**TASK GOAL**
Strip the pictures and reproduce the rest of the listing exactly.

• • • • •

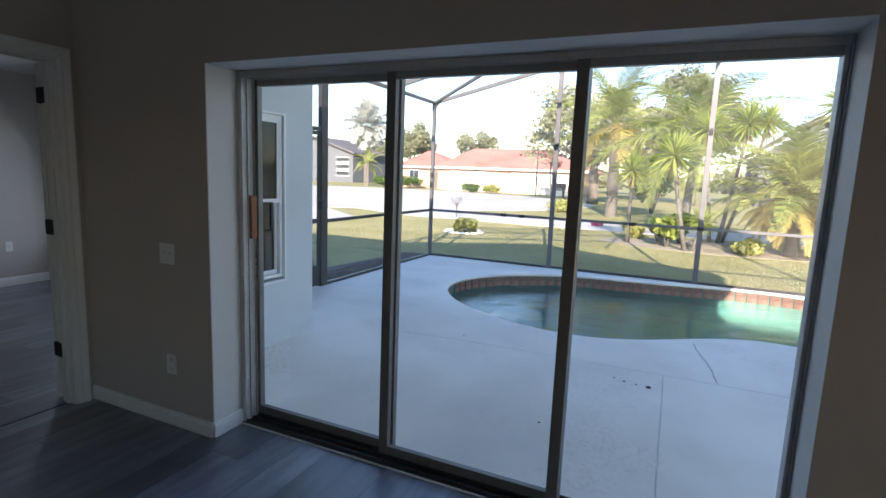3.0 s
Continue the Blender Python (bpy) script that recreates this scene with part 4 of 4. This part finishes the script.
def shrub(at, r, h, mat, label, seed, per=150, leaf=0.07, name="shrub", n=8):
    rnd = random.Random(seed)
    o = thing(name, at, label, "shrub")
    bm = bmesh.new()
    for k in range(5):
        a = 1.26 * k
        add_tube(bm, (0, 0, -0.03), (r * 0.5 * math.cos(a), r * 0.5 * math.sin(a), h * 0.6), 0.018 * h + 0.006, 0.006, 6)
    part("stem", bm, BARK, o)
    cl = [(r * 0.55 * math.cos(6.283 * k / n + rnd.random()) * rnd.random() ** 0.4, r * 0.55 * math.sin(6.283 * k / n) * rnd.uniform(0.5, 1), h * rnd.uniform(0.35, 0.72), r * rnd.uniform(0.35, 0.5)) for k in range(n)]
    part("foliage", leaf_cloud("foliage", cl, per, leaf, mat, seed + 1, min(1.0, h / r * 0.7)), mat, o)
    return o


shrub((11.85, 2.3, LAND_Z), 0.43, 0.42, LIME_LEAF, "low lime-green shrub in a ring of white stones", 31, 220, 0.06)
for k in range(22):
    a = 0.2856 * k
    rk = random.Random(k)
    bm = bmesh.new()
    bmesh.ops.create_icosphere(bm, subdivisions=2, radius=0.075)
    for v in bm.verts:
        v.co *= 1 + 0.25 * noise.noise(v.co * 14 + Vector((k, 0, 0)))
        v.co.z *= 0.5
    st = part("edging_stone", bm, REVEAL, None, "white stone of the ring round a shrub", True)
    tagged(st, "", "stone", "stones round the lime shrub")
    st.location = (11.85 + 0.52 * math.cos(a) * rk.uniform(0.94, 1.06), 2.3 + 0.52 * math.sin(a), LAND_Z + 0.02)
shrub((24.0, 1.75, LAND_Z), 1.1, 0.65, LIME_LEAF, "low flowering shrub at the foot of the mailbox", 32, 160, 0.09)
shrub((45.5, 15.3, LAND_Z), 1.1, 1.0, GREEN_LEAF, "rounded green shrub before the garage", 33, 160, 0.14)
shrub((45.8, 13.4, LAND_Z), 1.1, 0.9, LIME_LEAF, "rounded yellow-green shrub before the garage", 34, 160, 0.14)
shrub((50.0, 24.5, LAND_Z), 1.6, 1.4, GREEN_LEAF, "green shrub before the neighbour's house", 35, 160, 0.16)
shrub((51.0, 28.5, LAND_Z), 1.5, 1.3, GREEN_LEAF, "dark green shrub near a silver palm", 36, 160, 0.16)
shrub((27.5, -2.1, LAND_Z), 1.35, 3.6, GREEN_LEAF, "tall dense cone-shaped green shrub", 37, 420, 0.13, "conifer", 14)
for k, (x, y, r, h, mt, lab) in enumerate(((12.9, -2.9, 0.42, 0.85, GREEN_LEAF, "broad-leaved green plant in the flower bed"), (12.4, -3.1, 0.35, 0.95, YUCCA_LEAF, "bright green leafy plant in the flower bed"),
                                  (13.4, -3.4, 0.45, 1.0, GREEN_LEAF, "dark green leafy plant in the flower bed"), (14.0, -2.2, 0.35, 0.55, LIME_LEAF, "low lime-green plant in the flower bed"),
                                  (12.2, -4.9, 0.4, 0.4, LIME_LEAF, "low yellow-green plant in the flower bed"), (13.5, -8.2, 0.6, 0.8, GREEN_LEAF, "green shrub at the end of the bed"))):
    shrub((x, y, LAND_Z), r, h, mt, lab, 40 + k, 38, 0.15)
shrub((17.2, -0.7, LAND_Z), 0.24, 0.2, PINK, "pink flowering plant at the edge of the bed", 55, 60, 0.06, "flower")

OAKS = ((36, 2.2, 8.2, 5.0, 0.42, "large oak with a spreading grey-green crown"), (43, -4.2, 10.5, 4.8, 0.5, "large oak with an open crown"),
        (40, -22, 8.0, 4.5, 0.4, "oak with an uneven crown"), (62, 31, 9.0, 3.8, 0.3, "rounded tree behind the houses"), (70, 24.0, 8.1, 3.9, 0.3, "wide low tree behind the red roof"),
        (66, 1.0, 8.0, 4.5, 0.4, "tree behind the neighbour's garage"), (72, 44, 7.0, 4.5, 0.35, "tree beside a dark house"), (54, -24, 8.0, 5.5, 0.45, "broad oak beside the road"))
for k, (x, y, hh, sp, tr, lab) in enumerate(OAKS):
    tree((x, y, LAND_Z), hh, sp, lab, 60 + 3 * k, OAK_LEAF, tr, 34, 330, 0.22)
sapling = thing("sapling", (16.7, 4.6, LAND_Z), "leafless young tree on the lawn by the road", "tree")
rs = random.Random(77)
bm = add_tube(bmesh.new(), (0, 0, -0.03), (0.02, 0.01, 0.5), 0.022, 0.014, 8)
part("trunk", bm, BARK, sapling)
for k in range(9):
    a, z0 = 2.4 * k, 0.34 + 0.022 * k
    mid = Vector((0.16 * math.cos(a), 0.16 * math.sin(a), z0 + 0.2))
    bm = add_tube(bmesh.new(), (0.02, 0.01, z0), mid, 0.010, 0.007, 6)
    add_tube(bm, mid, mid + Vector((0.10 * math.cos(a + 0.6), 0.10 * math.sin(a + 0.6), rs.uniform(0.15, 0.3))), 0.007, 0.004, 6)
    add_tube(bm, mid, mid + Vector((0.12 * math.cos(a - 0.7), 0.12 * math.sin(a - 0.7), rs.uniform(0.08, 0.2))), 0.006, 0.003, 6)
    part("branch", bm, BARK, sapling)
tree((40.0, 6.04, LAND_Z), 4.4, 1.2, "small red-leaved tree behind the mailbox", 97, RED_LEAF, 0.07, 12, 30, 0.14, 0.5)

# far woods
cl = []
rw = random.Random(5)
for k in range(110):
    a = radians(-62 + 150 * k / 110)
    d = rw.uniform(110, 150)
    cl.append((d * math.cos(a), d * math.sin(a), rw.uniform(0.0, 2.0), rw.uniform(2.5, 4.5)))
woods = part("far_woods", leaf_cloud("far_woods", cl, 130, 1.3, OAK_LEAF, 9), OAK_LEAF, None, "distant green tree line")
tagged(woods, "", "woods", "", "stuff")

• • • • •

**EXPECTED OUTPUT**
3.0 s
Continue the Blender Python (bpy) script that recreates this scene with part 4 of 4. This part finishes the script.
def shrub(at, r, h, mat, label, seed, per=150, leaf=0.07, name="shrub", n=8):
    rnd = random.Random(seed)
    o = thing(name, at, label, "shrub")
    bm = bmesh.new()
    for k in range(5):
        a = 1.26 * k
        add_tube(bm, (0, 0, -0.03), (r * 0.5 * math.cos(a), r * 0.5 * math.sin(a), h * 0.6), 0.018 * h + 0.006, 0.006, 6)
    part("stem", bm, BARK, o)
    cl = [(r * 0.55 * math.cos(6.283 * k / n + rnd.random()) * rnd.random() ** 0.4, r * 0.55 * math.sin(6.283 * k / n) * rnd.uniform(0.5, 1), h * rnd.uniform(0.35, 0.72), r * rnd.uniform(0.35, 0.5)) for k in range(n)]
    part("foliage", leaf_cloud("foliage", cl, per, leaf, mat, seed + 1, min(1.0, h / r * 0.7)), mat, o)
    return o


shrub((11.85, 2.3, LAND_Z), 0.43, 0.42, LIME_LEAF, "low lime-green shrub in a ring of white stones", 31, 220, 0.06)
for k in range(22):
    a = 0.2856 * k
    rk = random.Random(k)
    bm = bmesh.new()
    bmesh.ops.create_icosphere(bm, subdivisions=2, radius=0.075)
    for v in bm.verts:
        v.co *= 1 + 0.25 * noise.noise(v.co * 14 + Vector((k, 0, 0)))
        v.co.z *= 0.5
    st = part("edging_stone", bm, REVEAL, None, "white stone of the ring round a shrub", True)
    tagged(st, "", "stone", "stones round the lime shrub")
    st.location = (11.85 + 0.52 * math.cos(a) * rk.uniform(0.94, 1.06), 2.3 + 0.52 * math.sin(a), LAND_Z + 0.02)
shrub((24.0, 1.75, LAND_Z), 1.1, 0.65, LIME_LEAF, "low flowering shrub at the foot of the mailbox", 32, 160, 0.09)
shrub((45.5, 15.3, LAND_Z), 1.1, 1.0, GREEN_LEAF, "rounded green shrub before the garage", 33, 160, 0.14)
shrub((45.8, 13.4, LAND_Z), 1.1, 0.9, LIME_LEAF, "rounded yellow-green shrub before the garage", 34, 160, 0.14)
shrub((50.0, 24.5, LAND_Z), 1.6, 1.4, GREEN_LEAF, "green shrub before the neighbour's house", 35, 160, 0.16)
shrub((51.0, 28.5, LAND_Z), 1.5, 1.3, GREEN_LEAF, "dark green shrub near a silver palm", 36, 160, 0.16)
shrub((27.5, -2.1, LAND_Z), 1.35, 3.6, GREEN_LEAF, "tall dense cone-shaped green shrub", 37, 420, 0.13, "conifer", 14)
for k, (x, y, r, h, mt, lab) in enumerate(((12.9, -2.9, 0.42, 0.85, GREEN_LEAF, "broad-leaved green plant in the flower bed"), (12.4, -3.1, 0.35, 0.95, YUCCA_LEAF, "bright green leafy plant in the flower bed"),
                                  (13.4, -3.4, 0.45, 1.0, GREEN_LEAF, "dark green leafy plant in the flower bed"), (14.0, -2.2, 0.35, 0.55, LIME_LEAF, "low lime-green plant in the flower bed"),
                                  (12.2, -4.9, 0.4, 0.4, LIME_LEAF, "low yellow-green plant in the flower bed"), (13.5, -8.2, 0.6, 0.8, GREEN_LEAF, "green shrub at the end of the bed"))):
    shrub((x, y, LAND_Z), r, h, mt, lab, 40 + k, 38, 0.15)
shrub((17.2, -0.7, LAND_Z), 0.24, 0.2, PINK, "pink flowering plant at the edge of the bed", 55, 60, 0.06, "flower")

OAKS = ((36, 2.2, 8.2, 5.0, 0.42, "large oak with a spreading grey-green crown"), (43, -4.2, 10.5, 4.8, 0.5, "large oak with an open crown"),
        (40, -22, 8.0, 4.5, 0.4, "oak with an uneven crown"), (62, 31, 9.0, 3.8, 0.3, "rounded tree behind the houses"), (70, 24.0, 8.1, 3.9, 0.3, "wide low tree behind the red roof"),
        (66, 1.0, 8.0, 4.5, 0.4, "tree behind the neighbour's garage"), (72, 44, 7.0, 4.5, 0.35, "tree beside a dark house"), (54, -24, 8.0, 5.5, 0.45, "broad oak beside the road"))
for k, (x, y, hh, sp, tr, lab) in enumerate(OAKS):
    tree((x, y, LAND_Z), hh, sp, lab, 60 + 3 * k, OAK_LEAF, tr, 34, 330, 0.22)
sapling = thing("sapling", (16.7, 4.6, LAND_Z), "leafless young tree on the lawn by the road", "tree")
rs = random.Random(77)
bm = add_tube(bmesh.new(), (0, 0, -0.03), (0.02, 0.01, 0.5), 0.022, 0.014, 8)
part("trunk", bm, BARK, sapling)
for k in range(9):
    a, z0 = 2.4 * k, 0.34 + 0.022 * k
    mid = Vector((0.16 * math.cos(a), 0.16 * math.sin(a), z0 + 0.2))
    bm = add_tube(bmesh.new(), (0.02, 0.01, z0), mid, 0.010, 0.007, 6)
    add_tube(bm, mid, mid + Vector((0.10 * math.cos(a + 0.6), 0.10 * math.sin(a + 0.6), rs.uniform(0.15, 0.3))), 0.007, 0.004, 6)
    add_tube(bm, mid, mid + Vector((0.12 * math.cos(a - 0.7), 0.12 * math.sin(a - 0.7), rs.uniform(0.08, 0.2))), 0.006, 0.003, 6)
    part("branch", bm, BARK, sapling)
tree((40.0, 6.04, LAND_Z), 4.4, 1.2, "small red-leaved tree behind the mailbox", 97, RED_LEAF, 0.07, 12, 30, 0.14, 0.5)

# far woods
cl = []
rw = random.Random(5)
for k in range(110):
    a = radians(-62 + 150 * k / 110)
    d = rw.uniform(110, 150)
    cl.append((d * math.cos(a), d * math.sin(a), rw.uniform(0.0, 2.0), rw.uniform(2.5, 4.5)))
woods = part("far_woods", leaf_cloud("far_woods", cl, 130, 1.3, OAK_LEAF, 9), OAK_LEAF, None, "distant green tree line")
tagged(woods, "", "woods", "", "stuff")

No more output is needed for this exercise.